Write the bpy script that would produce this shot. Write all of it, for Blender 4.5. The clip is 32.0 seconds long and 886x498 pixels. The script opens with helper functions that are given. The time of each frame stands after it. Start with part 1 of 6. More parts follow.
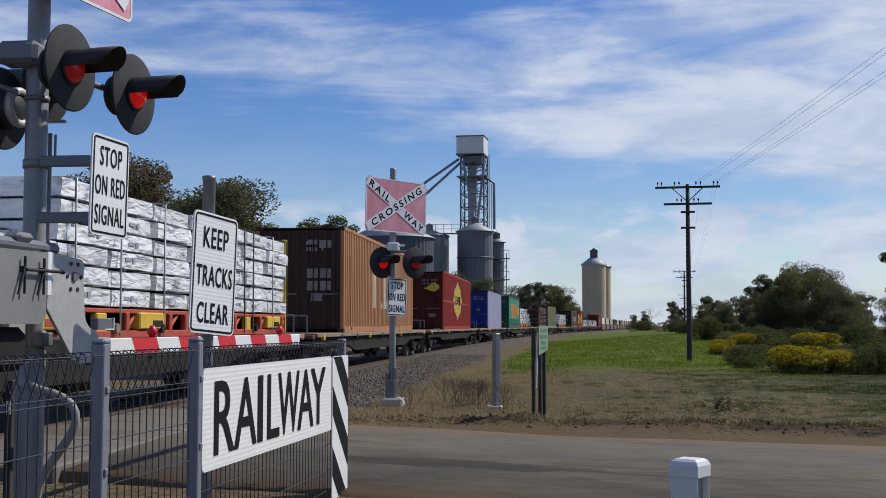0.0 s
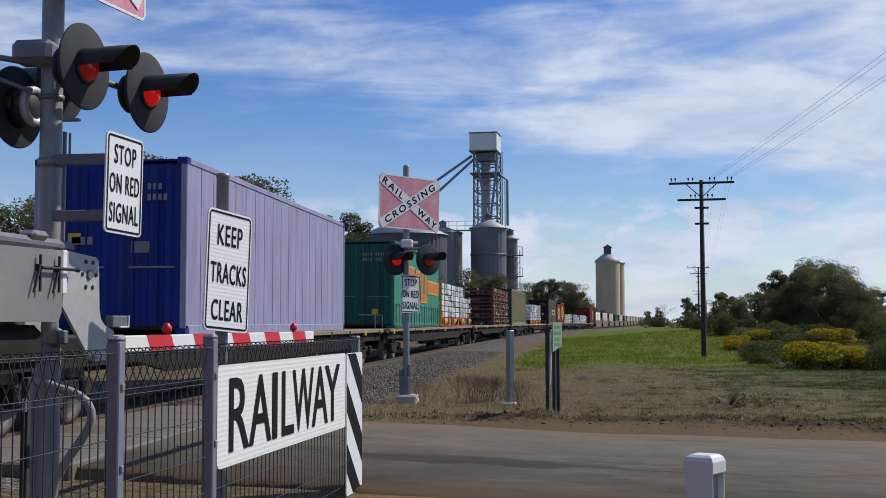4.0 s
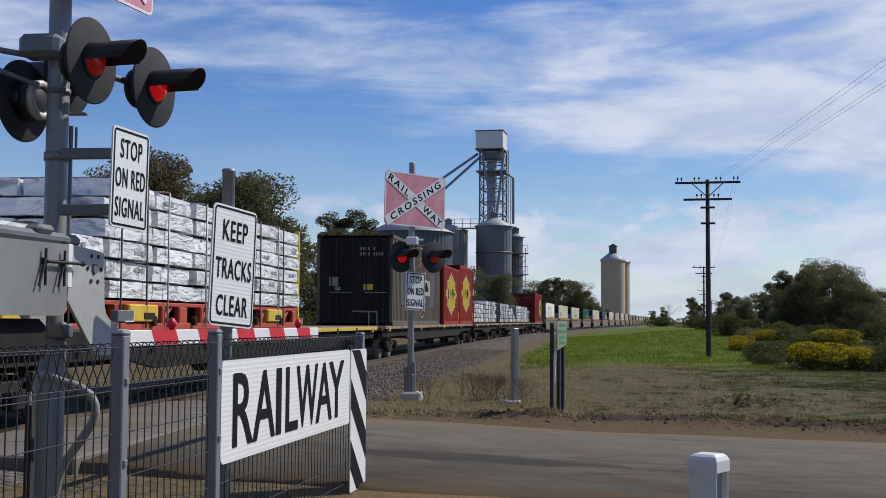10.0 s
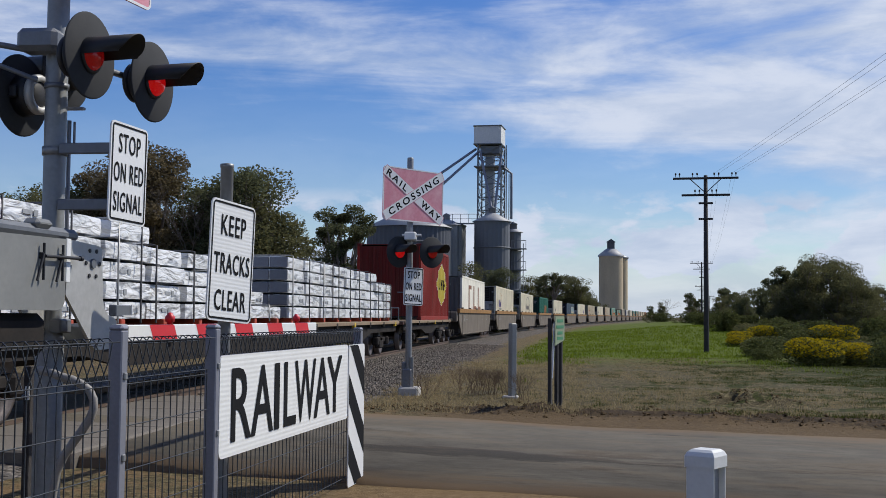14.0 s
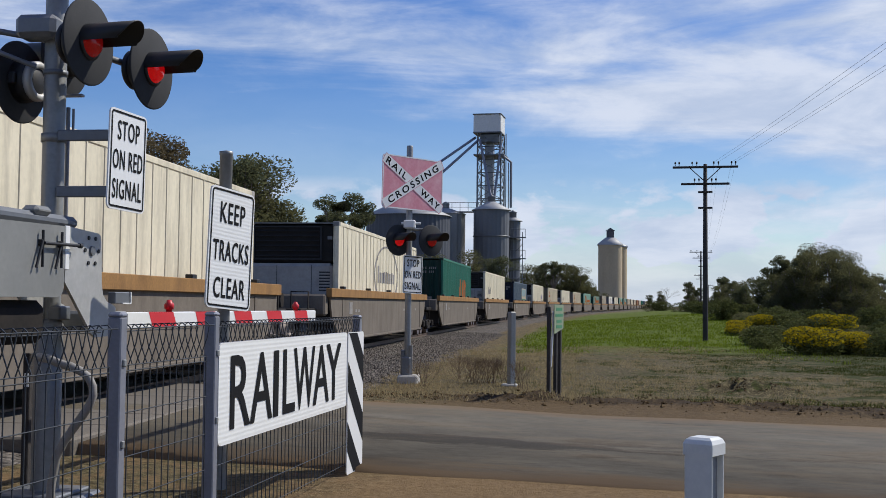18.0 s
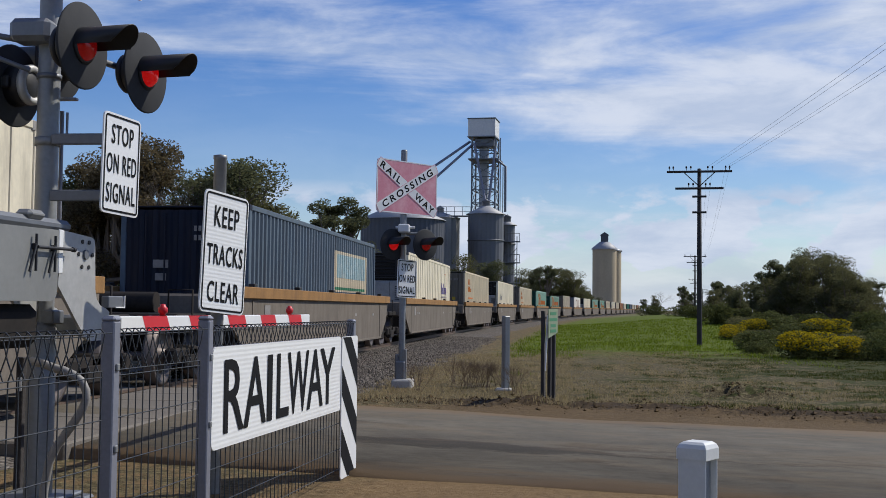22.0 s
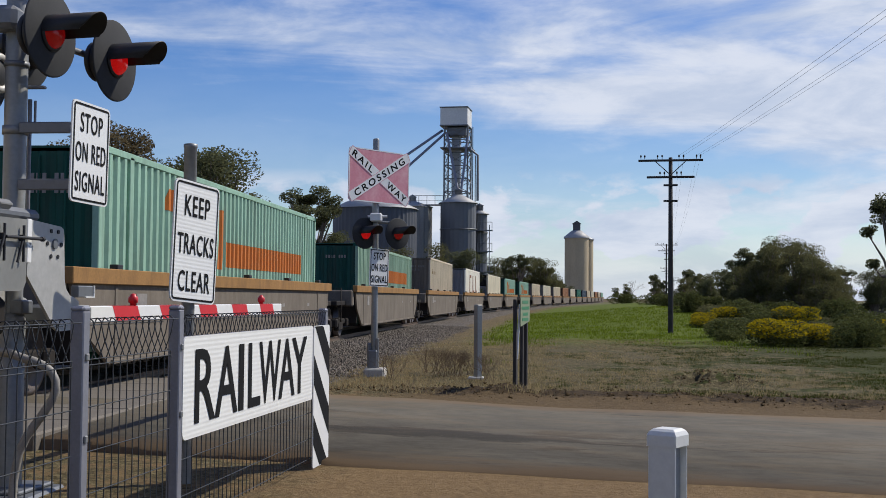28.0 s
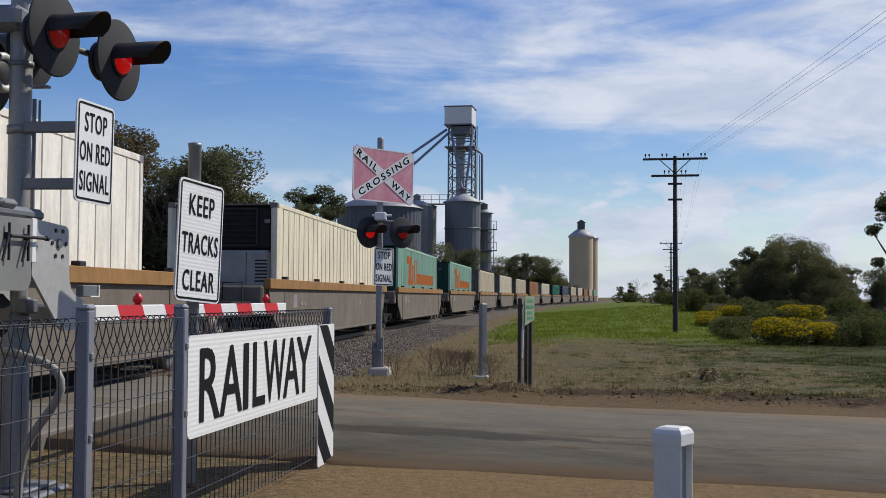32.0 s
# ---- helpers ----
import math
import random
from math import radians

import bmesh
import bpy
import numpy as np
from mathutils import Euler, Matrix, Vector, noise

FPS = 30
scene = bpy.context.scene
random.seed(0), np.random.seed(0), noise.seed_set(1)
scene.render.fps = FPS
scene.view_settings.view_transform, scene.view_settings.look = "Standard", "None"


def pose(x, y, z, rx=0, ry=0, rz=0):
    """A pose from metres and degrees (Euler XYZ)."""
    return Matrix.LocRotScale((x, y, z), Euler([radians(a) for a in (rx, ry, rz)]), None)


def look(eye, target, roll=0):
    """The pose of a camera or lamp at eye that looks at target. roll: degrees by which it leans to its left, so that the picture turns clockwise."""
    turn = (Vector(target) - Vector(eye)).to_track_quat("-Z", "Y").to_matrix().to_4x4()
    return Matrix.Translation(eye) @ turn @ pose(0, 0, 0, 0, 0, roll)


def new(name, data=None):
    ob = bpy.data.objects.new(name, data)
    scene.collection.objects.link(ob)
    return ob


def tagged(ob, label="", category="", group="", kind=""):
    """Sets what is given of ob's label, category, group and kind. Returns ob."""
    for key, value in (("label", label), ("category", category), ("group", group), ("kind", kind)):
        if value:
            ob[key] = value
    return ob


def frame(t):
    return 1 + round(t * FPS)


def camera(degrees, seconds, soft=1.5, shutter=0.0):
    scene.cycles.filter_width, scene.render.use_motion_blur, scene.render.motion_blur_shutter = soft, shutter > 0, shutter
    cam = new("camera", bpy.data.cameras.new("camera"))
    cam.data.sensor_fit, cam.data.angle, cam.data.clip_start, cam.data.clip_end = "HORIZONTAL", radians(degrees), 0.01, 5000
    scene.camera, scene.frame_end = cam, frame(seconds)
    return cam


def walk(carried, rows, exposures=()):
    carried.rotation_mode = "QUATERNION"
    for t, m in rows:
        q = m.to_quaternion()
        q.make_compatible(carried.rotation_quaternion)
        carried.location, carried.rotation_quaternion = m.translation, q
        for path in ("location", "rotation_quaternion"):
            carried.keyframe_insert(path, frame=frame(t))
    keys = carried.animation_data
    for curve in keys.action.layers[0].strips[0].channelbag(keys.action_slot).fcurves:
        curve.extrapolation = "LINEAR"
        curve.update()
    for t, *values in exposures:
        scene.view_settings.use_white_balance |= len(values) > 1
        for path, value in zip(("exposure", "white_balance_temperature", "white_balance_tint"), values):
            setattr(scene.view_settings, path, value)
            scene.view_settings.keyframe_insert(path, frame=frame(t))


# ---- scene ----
cam = camera(41.84, 32.0, soft=0.8)
walk(cam, [
    (0, pose(0.003, 0.000, 1.402, 93.785, -0.058, 5.883)),
    (0.5, pose(0.002, -0.004, 1.403, 93.797, -0.163, 5.910)),
    (1, pose(0.000, -0.000, 1.400, 93.770, 0.000, 6.150)),
    (1.5, pose(-0.002, 0.004, 1.401, 93.797, 0.214, 6.498)),
    (2, pose(0.000, 0.002, 1.400, 93.744, 0.126, 6.402)),
    (2.5, pose(0.001, 0.006, 1.400, 93.664, 0.101, 6.302)),
    (3, pose(-0.001, 0.003, 1.400, 93.935, 0.027, 6.491)),
    (3.5, pose(-0.000, -0.001, 1.400, 93.800, 0.165, 6.617)),
    (5.5, pose(0.005, 0.003, 1.399, 93.387, -0.239, 6.263)),
    (6, pose(0.001, 0.004, 1.399, 93.362, -0.174, 6.435)),
    (6.5, pose(-0.001, 0.003, 1.400, 93.484, -0.180, 6.599)),
    (7, pose(0.000, 0.000, 1.400, 93.524, -0.335, 6.501)),
    (7.5, pose(0.001, -0.005, 1.401, 93.519, -0.521, 6.503)),
    (8, pose(-0.000, -0.003, 1.400, 93.779, -0.566, 6.697)),
    (8.5, pose(-0.003, -0.002, 1.398, 93.642, -0.223, 6.855)),
    (9, pose(0.002, 0.006, 1.397, 93.734, -0.170, 6.902)),
    (9.5, pose(0.003, 0.002, 1.397, 93.657, -0.395, 6.834)),
    (10, pose(0.002, 0.006, 1.396, 93.520, -0.368, 6.792)),
    (10.5, pose(0.002, 0.001, 1.398, 93.526, -0.467, 6.757)),
    (11, pose(-0.001, 0.003, 1.399, 93.571, -0.307, 6.760)),
    (11.5, pose(0.004, -0.001, 1.401, 93.618, -0.225, 6.815)),
    (12, pose(0.002, -0.000, 1.399, 93.487, -0.371, 6.650)),
    (12.5, pose(0.003, 0.001, 1.398, 93.394, -0.443, 6.551)),
    (13, pose(0.003, -0.002, 1.396, 93.357, -0.551, 6.662)),
    (13.5, pose(-0.000, 0.003, 1.398, 93.296, -0.430, 6.769)),
    (14, pose(0.001, 0.002, 1.397, 93.281, -0.464, 6.688)),
    (14.5, pose(0.003, -0.001, 1.399, 93.163, -0.689, 6.646)),
    (16.5, pose(0.003, 0.001, 1.396, 92.912, -0.642, 6.667)),
    (17, pose(0.003, 0.004, 1.392, 92.785, -0.679, 6.528)),
    (17.5, pose(0.002, 0.005, 1.392, 92.745, -0.651, 6.568)),
    (18, pose(0.002, 0.004, 1.393, 92.711, -0.579, 6.651)),
    (18.5, pose(-0.000, 0.004, 1.394, 92.785, -0.671, 6.659)),
    (19, pose(0.002, 0.003, 1.395, 92.730, -0.714, 6.499)),
    (19.5, pose(0.002, 0.003, 1.394, 92.777, -0.701, 6.538)),
    (20, pose(0.003, 0.004, 1.394, 92.849, -0.694, 6.502)),
    (20.5, pose(0.002, 0.007, 1.395, 92.957, -0.653, 6.520)),
    (21, pose(0.001, 0.000, 1.394, 92.886, -0.743, 6.474)),
    (21.5, pose(0.003, 0.003, 1.394, 92.888, -0.729, 6.394)),
    (22, pose(0.004, 0.004, 1.394, 92.918, -0.625, 6.371)),
    (22.5, pose(0.006, 0.003, 1.395, 93.011, -0.546, 6.275)),
    (23, pose(0.004, 0.002, 1.396, 92.981, -0.647, 6.144)),
    (23.5, pose(0.006, 0.002, 1.395, 92.970, -0.536, 6.028)),
    (24, pose(0.005, 0.003, 1.394, 93.058, -0.505, 6.031)),
    (24.5, pose(0.002, 0.003, 1.393, 93.125, -0.320, 6.037)),
    (25, pose(0.005, 0.000, 1.395, 92.970, -0.384, 6.009)),
    (25.5, pose(0.008, 0.000, 1.392, 92.757, -0.387, 5.625)),
    (27.5, pose(0.008, 0.004, 1.392, 92.483, -0.427, 5.022)),
    (28, pose(0.010, 0.003, 1.393, 92.382, -0.456, 5.022)),
    (28.5, pose(0.010, -0.000, 1.394, 92.389, -0.381, 5.028)),
    (29, pose(0.008, 0.005, 1.393, 92.337, -0.229, 5.175)),
    (29.5, pose(0.007, 0.005, 1.390, 92.427, -0.467, 5.033)),
    (30, pose(0.010, 0.003, 1.393, 92.382, -0.456, 5.022)),
    (30.5, pose(0.010, 0.004, 1.391, 92.497, -0.353, 5.011)),
    (31, pose(0.009, 0.001, 1.392, 92.542, -0.288, 5.122)),
    (31.5, pose(0.010, 0.008, 1.392, 92.419, -0.259, 5.122)),
    (32, pose(0.009, 0.009, 1.390, 92.338, -0.357, 5.246)),
], [(0.0, -0.20, 6050.0, 10.0), (3.0, -0.12, 6050.0, 10.0), (12.0, -0.17, 6050.0, 10.0), (20.0, -0.10, 6050.0, 10.0), (24.0, -0.22, 6050.0, 10.0), (28.0, -0.08, 6250.0, 10.0), (32.0, -0.13, 6250.0, 10.0)])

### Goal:
Restate, line by line and word for word, everything from the top of the material through the line that contains "q.make_compatible(carried.rotation_quaternion)". Leave pictures out.

### Written reply:
Write the bpy script that would produce this shot. Write all of it, for Blender 4.5. The clip is 32.0 seconds long and 886x498 pixels. The script opens with helper functions that are given. The time of each frame stands after it. Start with part 1 of 6. More parts follow.
0.0 s
4.0 s
10.0 s
14.0 s
18.0 s
22.0 s
28.0 s
32.0 s
# ---- helpers ----
import math
import random
from math import radians

import bmesh
import bpy
import numpy as np
from mathutils import Euler, Matrix, Vector, noise

FPS = 30
scene = bpy.context.scene
random.seed(0), np.random.seed(0), noise.seed_set(1)
scene.render.fps = FPS
scene.view_settings.view_transform, scene.view_settings.look = "Standard", "None"


def pose(x, y, z, rx=0, ry=0, rz=0):
    """A pose from metres and degrees (Euler XYZ)."""
    return Matrix.LocRotScale((x, y, z), Euler([radians(a) for a in (rx, ry, rz)]), None)


def look(eye, target, roll=0):
    """The pose of a camera or lamp at eye that looks at target. roll: degrees by which it leans to its left, so that the picture turns clockwise."""
    turn = (Vector(target) - Vector(eye)).to_track_quat("-Z", "Y").to_matrix().to_4x4()
    return Matrix.Translation(eye) @ turn @ pose(0, 0, 0, 0, 0, roll)


def new(name, data=None):
    ob = bpy.data.objects.new(name, data)
    scene.collection.objects.link(ob)
    return ob


def tagged(ob, label="", category="", group="", kind=""):
    """Sets what is given of ob's label, category, group and kind. Returns ob."""
    for key, value in (("label", label), ("category", category), ("group", group), ("kind", kind)):
        if value:
            ob[key] = value
    return ob


def frame(t):
    return 1 + round(t * FPS)


def camera(degrees, seconds, soft=1.5, shutter=0.0):
    scene.cycles.filter_width, scene.render.use_motion_blur, scene.render.motion_blur_shutter = soft, shutter > 0, shutter
    cam = new("camera", bpy.data.cameras.new("camera"))
    cam.data.sensor_fit, cam.data.angle, cam.data.clip_start, cam.data.clip_end = "HORIZONTAL", radians(degrees), 0.01, 5000
    scene.camera, scene.frame_end = cam, frame(seconds)
    return cam


def walk(carried, rows, exposures=()):
    carried.rotation_mode = "QUATERNION"
    for t, m in rows:
        q = m.to_quaternion()
        q.make_compatible(carried.rotation_quaternion)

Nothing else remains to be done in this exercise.